Saturday, June 2, 2012






"It's a meditative trance, scraping the top of your subconscious with a knife.  The shavings may be a song.. "  That's  Bruce Springsteen, describing his songwriting creative process.  We were at the National Constitution Center today on Independence Mall, the same Mall that houses the Liberty Bell, to see The Life and Music of Bruce Springsteen, an exhibit organized by the Rock and Roll Hall of Fame. 


In the 80's when Springsteen hit it big I was too stuck in classical music to listen to Rock and Roll.  Now in retrospect I appreciate what I was missing!  More touching to me than seeing his guitars or his motorcycle, the photographs or the posters,  were the dozens of lined spiral notebooks with handwritten songs.  They speak to a creative genius whose poetry couldn't stop pouring out.  Sometimes there were crossings out. More often, the pages were uncorrected.

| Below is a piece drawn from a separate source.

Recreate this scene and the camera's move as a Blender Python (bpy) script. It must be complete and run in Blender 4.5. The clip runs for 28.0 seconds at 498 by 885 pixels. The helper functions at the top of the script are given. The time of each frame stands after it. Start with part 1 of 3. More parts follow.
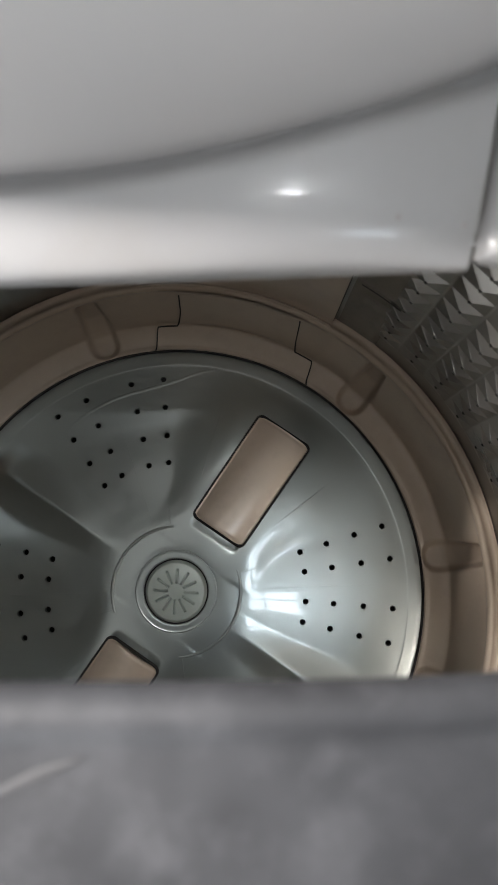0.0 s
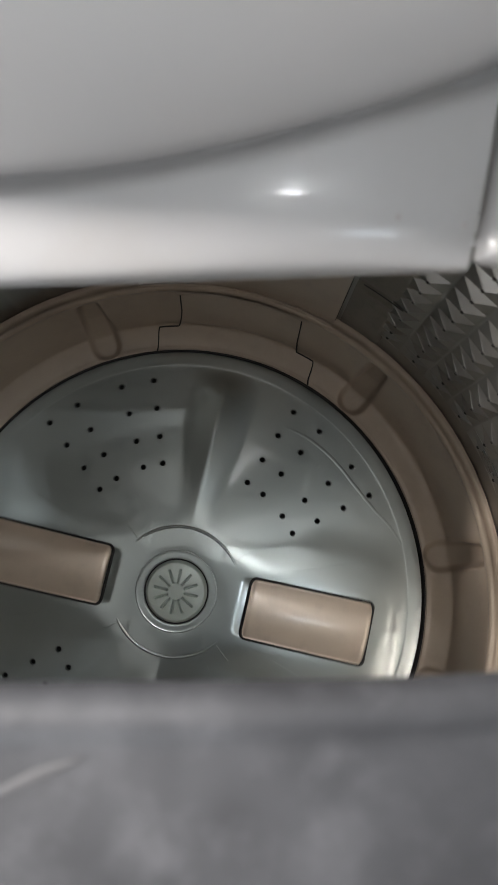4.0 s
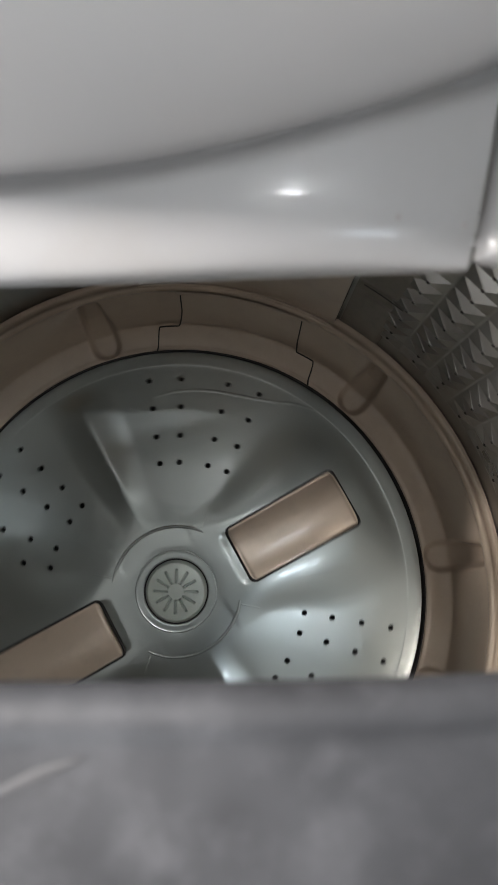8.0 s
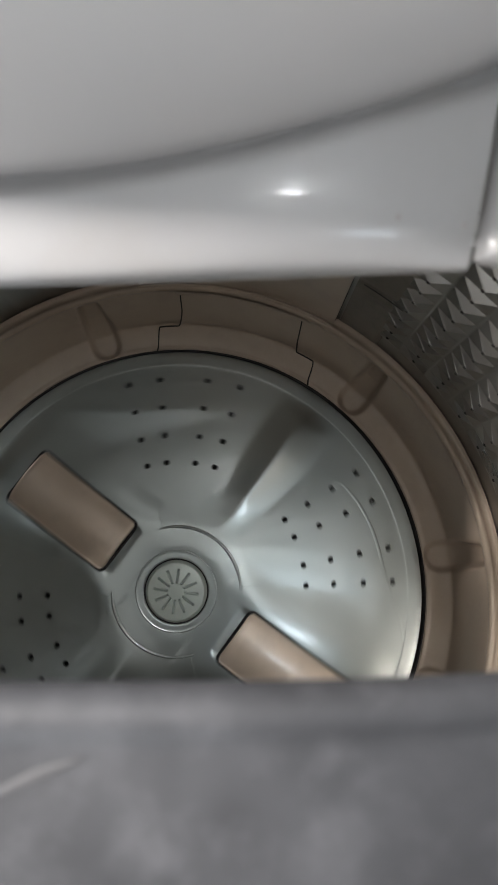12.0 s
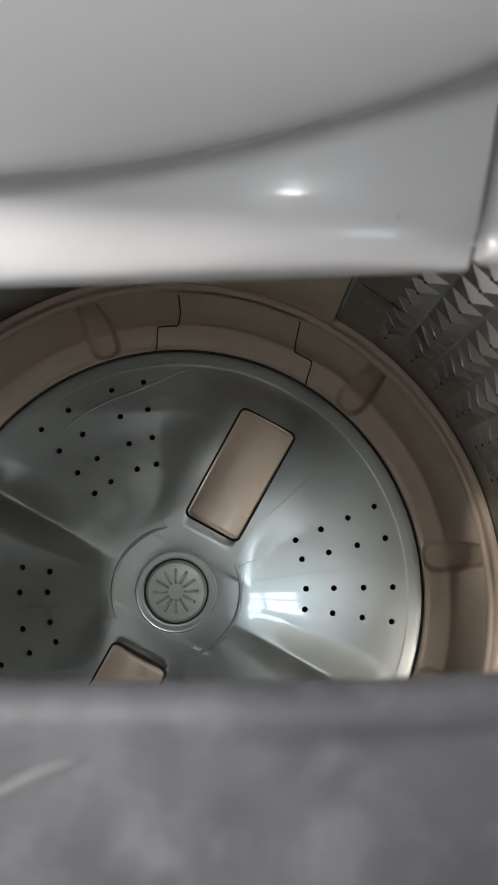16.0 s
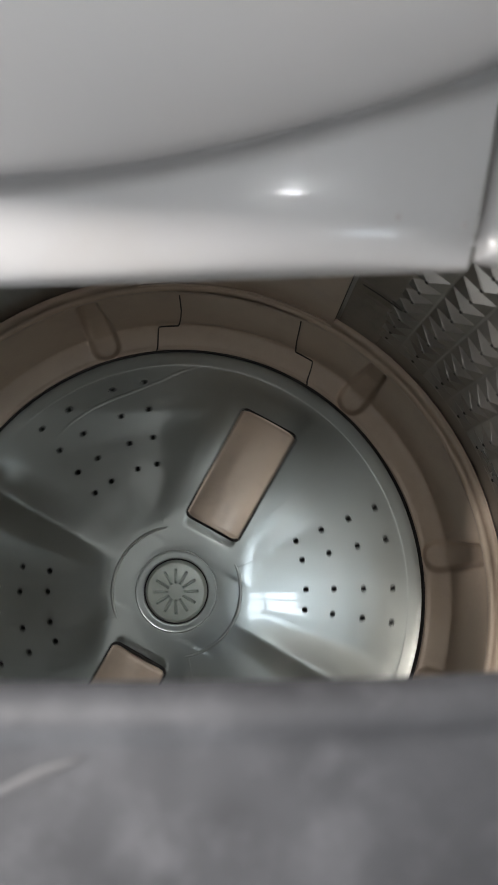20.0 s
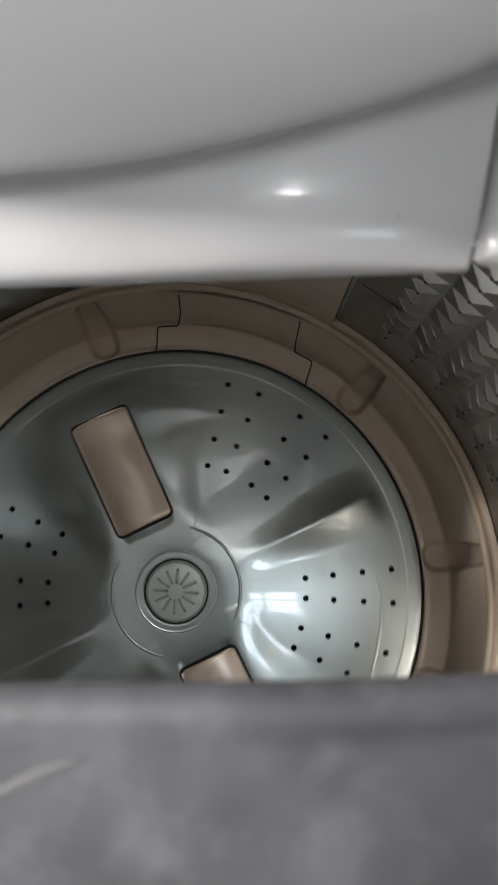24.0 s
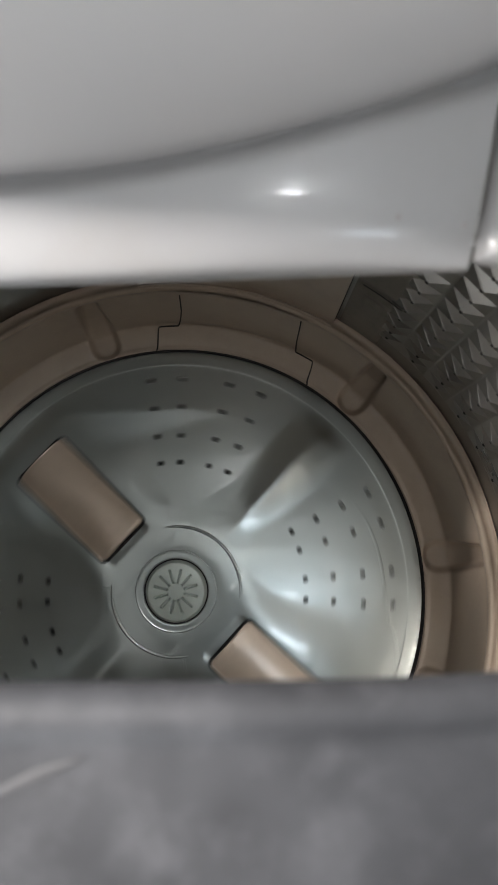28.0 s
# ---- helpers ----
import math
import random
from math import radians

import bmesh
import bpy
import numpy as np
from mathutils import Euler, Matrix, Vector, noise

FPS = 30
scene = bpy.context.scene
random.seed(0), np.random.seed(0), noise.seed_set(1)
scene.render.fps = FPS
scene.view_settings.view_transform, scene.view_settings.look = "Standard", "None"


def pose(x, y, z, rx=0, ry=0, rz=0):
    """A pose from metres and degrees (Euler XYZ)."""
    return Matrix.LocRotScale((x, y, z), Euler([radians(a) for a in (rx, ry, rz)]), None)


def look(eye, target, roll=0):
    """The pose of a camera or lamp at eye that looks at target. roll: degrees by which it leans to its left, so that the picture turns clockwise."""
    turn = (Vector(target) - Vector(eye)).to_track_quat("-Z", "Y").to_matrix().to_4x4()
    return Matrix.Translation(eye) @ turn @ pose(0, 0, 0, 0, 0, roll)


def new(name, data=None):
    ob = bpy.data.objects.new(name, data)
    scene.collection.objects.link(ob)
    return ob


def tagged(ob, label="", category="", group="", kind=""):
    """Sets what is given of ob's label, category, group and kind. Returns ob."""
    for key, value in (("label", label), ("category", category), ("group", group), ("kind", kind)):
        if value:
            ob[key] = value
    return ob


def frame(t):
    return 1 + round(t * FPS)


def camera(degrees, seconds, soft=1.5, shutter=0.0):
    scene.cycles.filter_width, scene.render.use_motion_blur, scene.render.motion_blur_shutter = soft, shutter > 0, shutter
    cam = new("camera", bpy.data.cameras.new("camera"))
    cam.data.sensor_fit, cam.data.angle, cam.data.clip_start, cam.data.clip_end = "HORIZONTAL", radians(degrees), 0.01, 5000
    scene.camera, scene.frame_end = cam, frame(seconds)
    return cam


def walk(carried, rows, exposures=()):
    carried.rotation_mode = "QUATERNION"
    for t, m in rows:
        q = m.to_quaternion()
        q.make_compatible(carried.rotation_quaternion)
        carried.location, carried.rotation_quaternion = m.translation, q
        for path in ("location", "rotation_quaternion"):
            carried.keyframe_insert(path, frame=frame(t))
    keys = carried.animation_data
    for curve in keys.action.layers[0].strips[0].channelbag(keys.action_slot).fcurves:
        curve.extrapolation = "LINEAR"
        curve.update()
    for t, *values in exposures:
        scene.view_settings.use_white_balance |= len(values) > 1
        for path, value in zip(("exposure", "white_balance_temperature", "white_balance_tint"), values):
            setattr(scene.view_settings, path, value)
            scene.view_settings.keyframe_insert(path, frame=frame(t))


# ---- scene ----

Listening with headphones to an old radio interview, I was awed to hear him describe his creative process.  After the meditative trance phase, came the craft - the refining again and again, with discipline and persistence.  He said 95% of it didn't come to fruition, but when the 5% is something like Born in the U.S.A., the 95% percent fades away and all the work doesn't matter.

I am struck by the similarity of the creative process, across genres, across mediums, across time.  I am grateful to the friends who wanted to see this exhibit with us.  Otherwise we wouldn't have gone and I would have missed out. Now I await the CD compilation of his work they are sending us!